--- Start ---
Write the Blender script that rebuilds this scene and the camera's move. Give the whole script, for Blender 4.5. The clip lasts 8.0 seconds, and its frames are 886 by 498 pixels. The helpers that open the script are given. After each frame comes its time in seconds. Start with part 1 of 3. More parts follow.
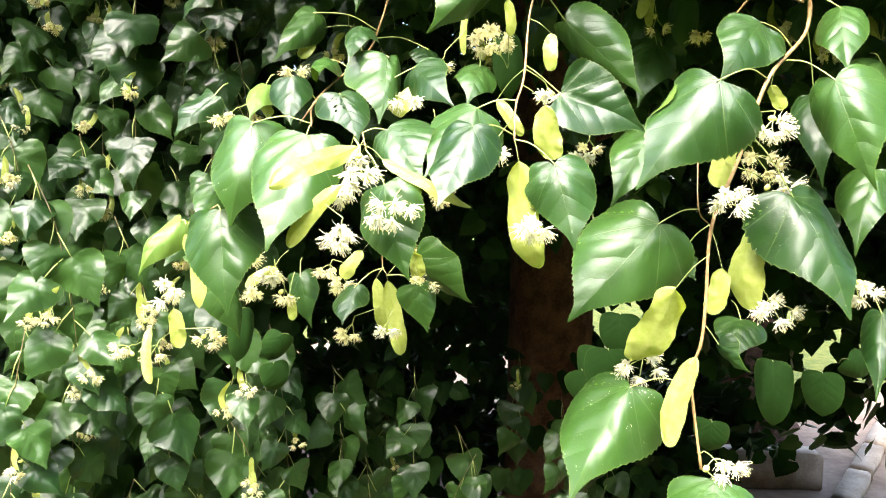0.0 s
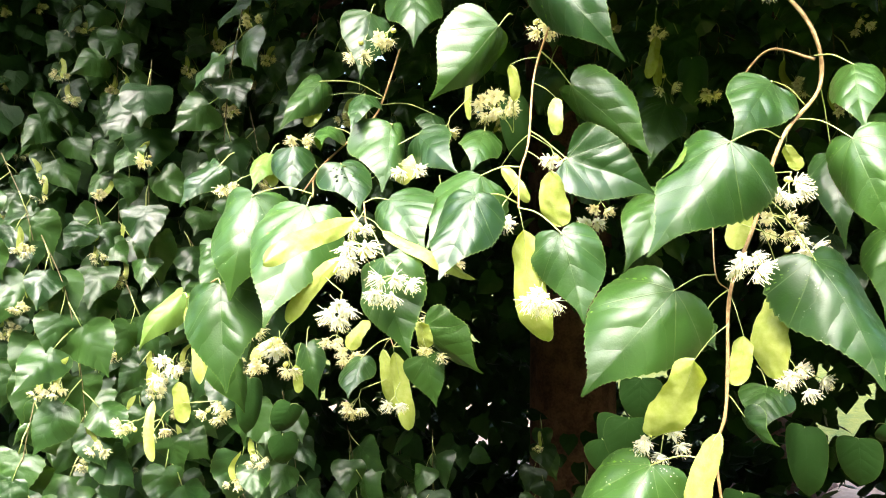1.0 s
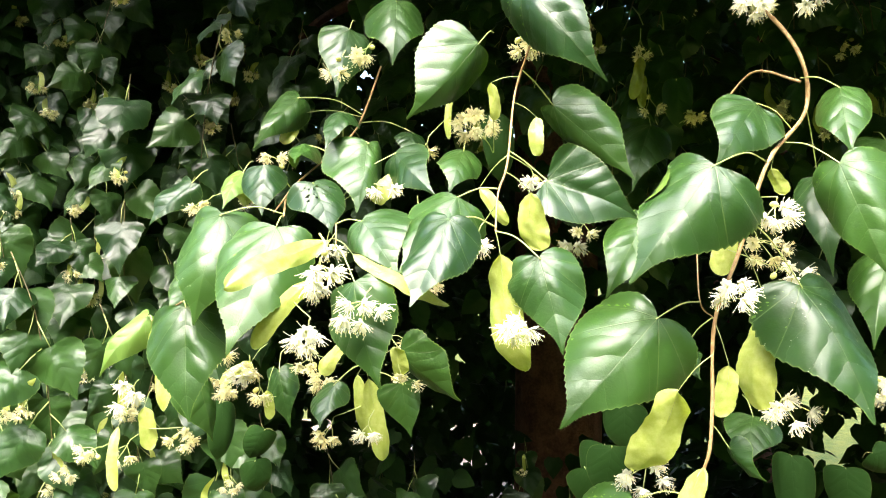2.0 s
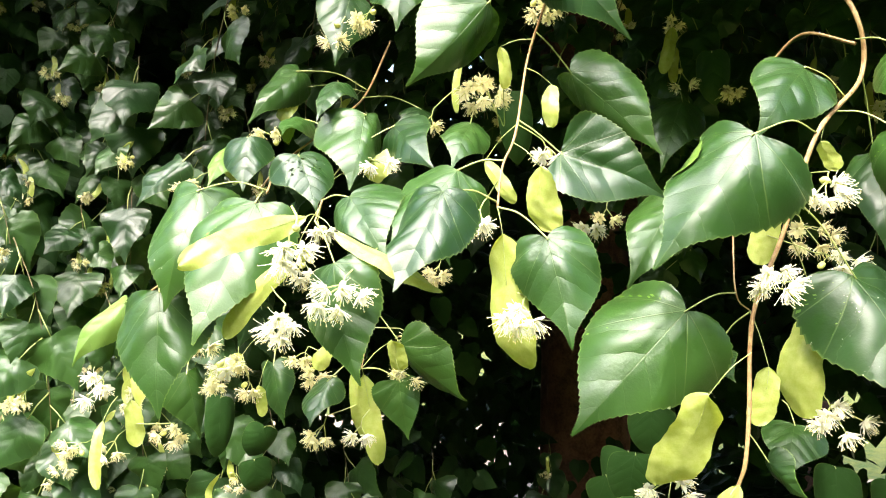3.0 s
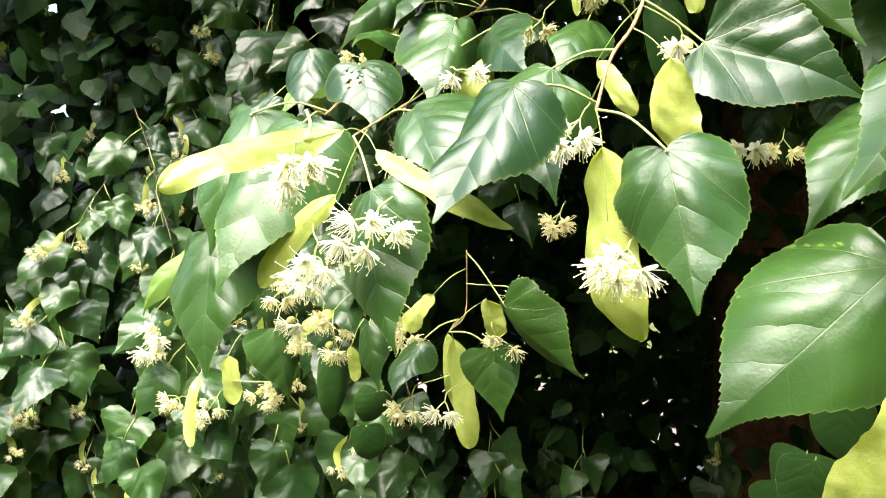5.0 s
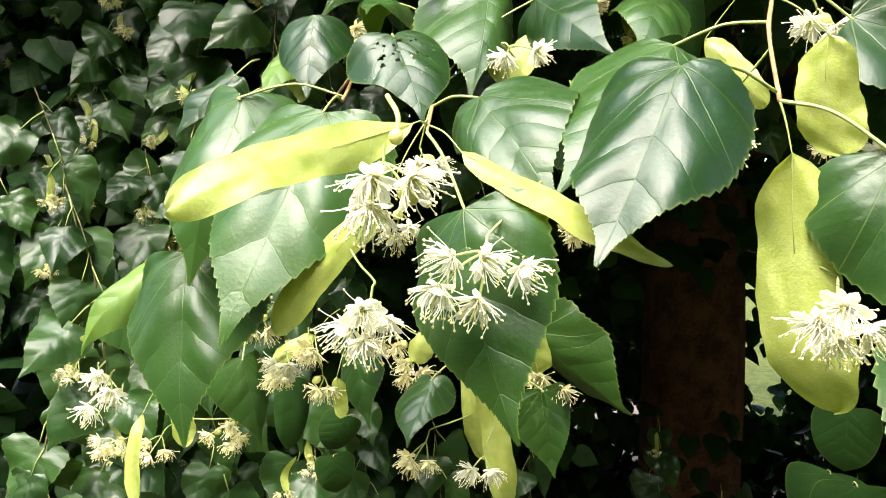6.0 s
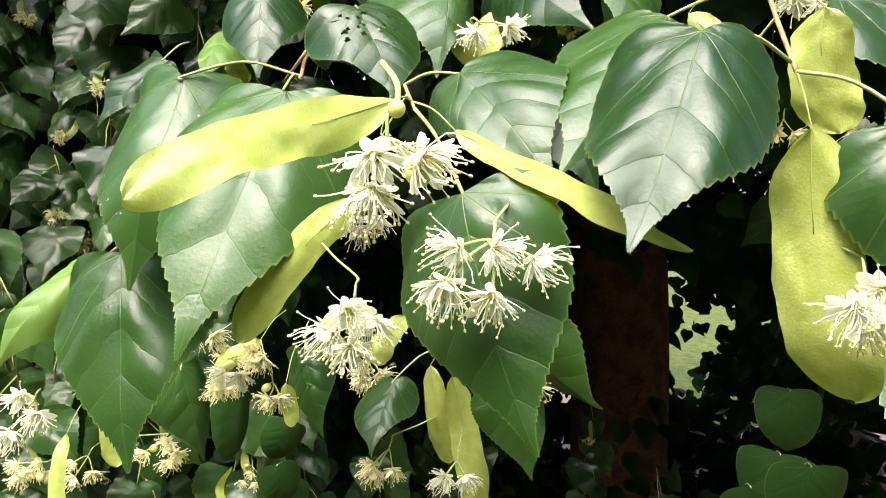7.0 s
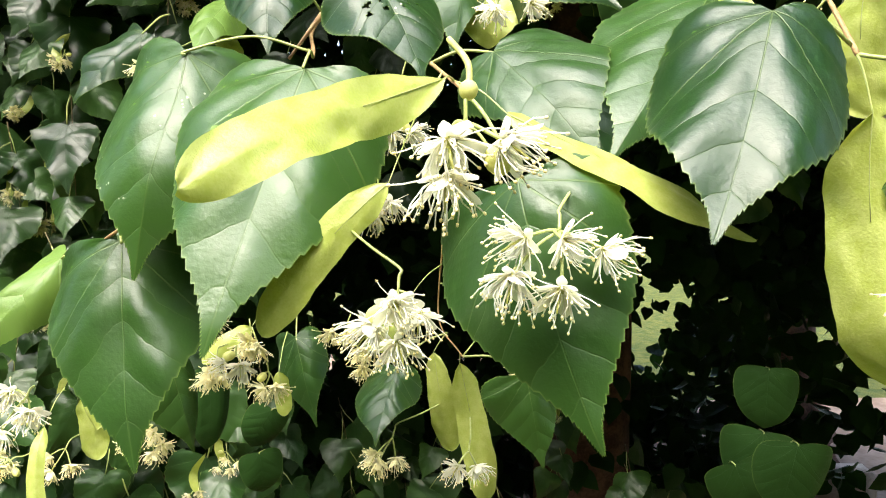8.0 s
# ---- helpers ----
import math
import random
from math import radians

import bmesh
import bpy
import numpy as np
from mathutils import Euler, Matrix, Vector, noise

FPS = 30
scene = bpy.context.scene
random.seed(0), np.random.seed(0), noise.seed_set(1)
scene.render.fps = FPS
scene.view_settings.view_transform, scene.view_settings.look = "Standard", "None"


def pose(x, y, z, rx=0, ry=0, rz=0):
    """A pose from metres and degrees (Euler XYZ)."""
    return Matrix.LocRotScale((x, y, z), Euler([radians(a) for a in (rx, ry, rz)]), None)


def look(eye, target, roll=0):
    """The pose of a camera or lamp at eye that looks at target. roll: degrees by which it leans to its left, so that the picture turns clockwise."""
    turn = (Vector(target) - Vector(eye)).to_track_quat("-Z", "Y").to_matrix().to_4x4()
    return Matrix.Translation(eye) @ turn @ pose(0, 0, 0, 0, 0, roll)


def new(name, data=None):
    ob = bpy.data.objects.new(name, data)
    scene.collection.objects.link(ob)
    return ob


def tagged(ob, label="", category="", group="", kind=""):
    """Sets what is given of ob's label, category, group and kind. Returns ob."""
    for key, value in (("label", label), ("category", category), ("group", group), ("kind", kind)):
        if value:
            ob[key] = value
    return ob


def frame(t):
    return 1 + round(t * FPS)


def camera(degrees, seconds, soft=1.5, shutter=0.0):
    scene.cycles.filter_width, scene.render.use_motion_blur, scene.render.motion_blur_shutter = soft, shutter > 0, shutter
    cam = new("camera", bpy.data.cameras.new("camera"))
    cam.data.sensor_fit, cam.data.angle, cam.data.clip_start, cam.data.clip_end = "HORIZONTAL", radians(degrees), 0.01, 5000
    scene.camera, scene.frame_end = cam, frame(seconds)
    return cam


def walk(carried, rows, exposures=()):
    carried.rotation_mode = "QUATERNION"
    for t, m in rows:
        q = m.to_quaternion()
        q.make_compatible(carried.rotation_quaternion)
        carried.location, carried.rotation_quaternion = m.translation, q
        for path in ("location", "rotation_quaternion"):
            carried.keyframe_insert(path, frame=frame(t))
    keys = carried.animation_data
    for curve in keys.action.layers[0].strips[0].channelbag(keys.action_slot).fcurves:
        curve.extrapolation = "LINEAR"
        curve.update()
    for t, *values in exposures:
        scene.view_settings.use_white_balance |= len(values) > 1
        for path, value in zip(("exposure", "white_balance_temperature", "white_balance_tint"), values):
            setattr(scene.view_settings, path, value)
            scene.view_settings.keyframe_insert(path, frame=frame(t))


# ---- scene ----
--- End ---
▶ [EXERCISE BRIEF]: Reproduce the data verbatim. Do not carry any picture into the copy.

▶ [ANSWER]:
Write the Blender script that rebuilds this scene and the camera's move. Give the whole script, for Blender 4.5. The clip lasts 8.0 seconds, and its frames are 886 by 498 pixels. The helpers that open the script are given. After each frame comes its time in seconds. Start with part 1 of 3. More parts follow.
0.0 s
1.0 s
2.0 s
3.0 s
5.0 s
6.0 s
7.0 s
8.0 s
# ---- helpers ----
import math
import random
from math import radians

import bmesh
import bpy
import numpy as np
from mathutils import Euler, Matrix, Vector, noise

FPS = 30
scene = bpy.context.scene
random.seed(0), np.random.seed(0), noise.seed_set(1)
scene.render.fps = FPS
scene.view_settings.view_transform, scene.view_settings.look = "Standard", "None"


def pose(x, y, z, rx=0, ry=0, rz=0):
    """A pose from metres and degrees (Euler XYZ)."""
    return Matrix.LocRotScale((x, y, z), Euler([radians(a) for a in (rx, ry, rz)]), None)


def look(eye, target, roll=0):
    """The pose of a camera or lamp at eye that looks at target. roll: degrees by which it leans to its left, so that the picture turns clockwise."""
    turn = (Vector(target) - Vector(eye)).to_track_quat("-Z", "Y").to_matrix().to_4x4()
    return Matrix.Translation(eye) @ turn @ pose(0, 0, 0, 0, 0, roll)


def new(name, data=None):
    ob = bpy.data.objects.new(name, data)
    scene.collection.objects.link(ob)
    return ob


def tagged(ob, label="", category="", group="", kind=""):
    """Sets what is given of ob's label, category, group and kind. Returns ob."""
    for key, value in (("label", label), ("category", category), ("group", group), ("kind", kind)):
        if value:
            ob[key] = value
    return ob


def frame(t):
    return 1 + round(t * FPS)


def camera(degrees, seconds, soft=1.5, shutter=0.0):
    scene.cycles.filter_width, scene.render.use_motion_blur, scene.render.motion_blur_shutter = soft, shutter > 0, shutter
    cam = new("camera", bpy.data.cameras.new("camera"))
    cam.data.sensor_fit, cam.data.angle, cam.data.clip_start, cam.data.clip_end = "HORIZONTAL", radians(degrees), 0.01, 5000
    scene.camera, scene.frame_end = cam, frame(seconds)
    return cam


def walk(carried, rows, exposures=()):
    carried.rotation_mode = "QUATERNION"
    for t, m in rows:
        q = m.to_quaternion()
        q.make_compatible(carried.rotation_quaternion)
        carried.location, carried.rotation_quaternion = m.translation, q
        for path in ("location", "rotation_quaternion"):
            carried.keyframe_insert(path, frame=frame(t))
    keys = carried.animation_data
    for curve in keys.action.layers[0].strips[0].channelbag(keys.action_slot).fcurves:
        curve.extrapolation = "LINEAR"
        curve.update()
    for t, *values in exposures:
        scene.view_settings.use_white_balance |= len(values) > 1
        for path, value in zip(("exposure", "white_balance_temperature", "white_balance_tint"), values):
            setattr(scene.view_settings, path, value)
            scene.view_settings.keyframe_insert(path, frame=frame(t))


# ---- scene ----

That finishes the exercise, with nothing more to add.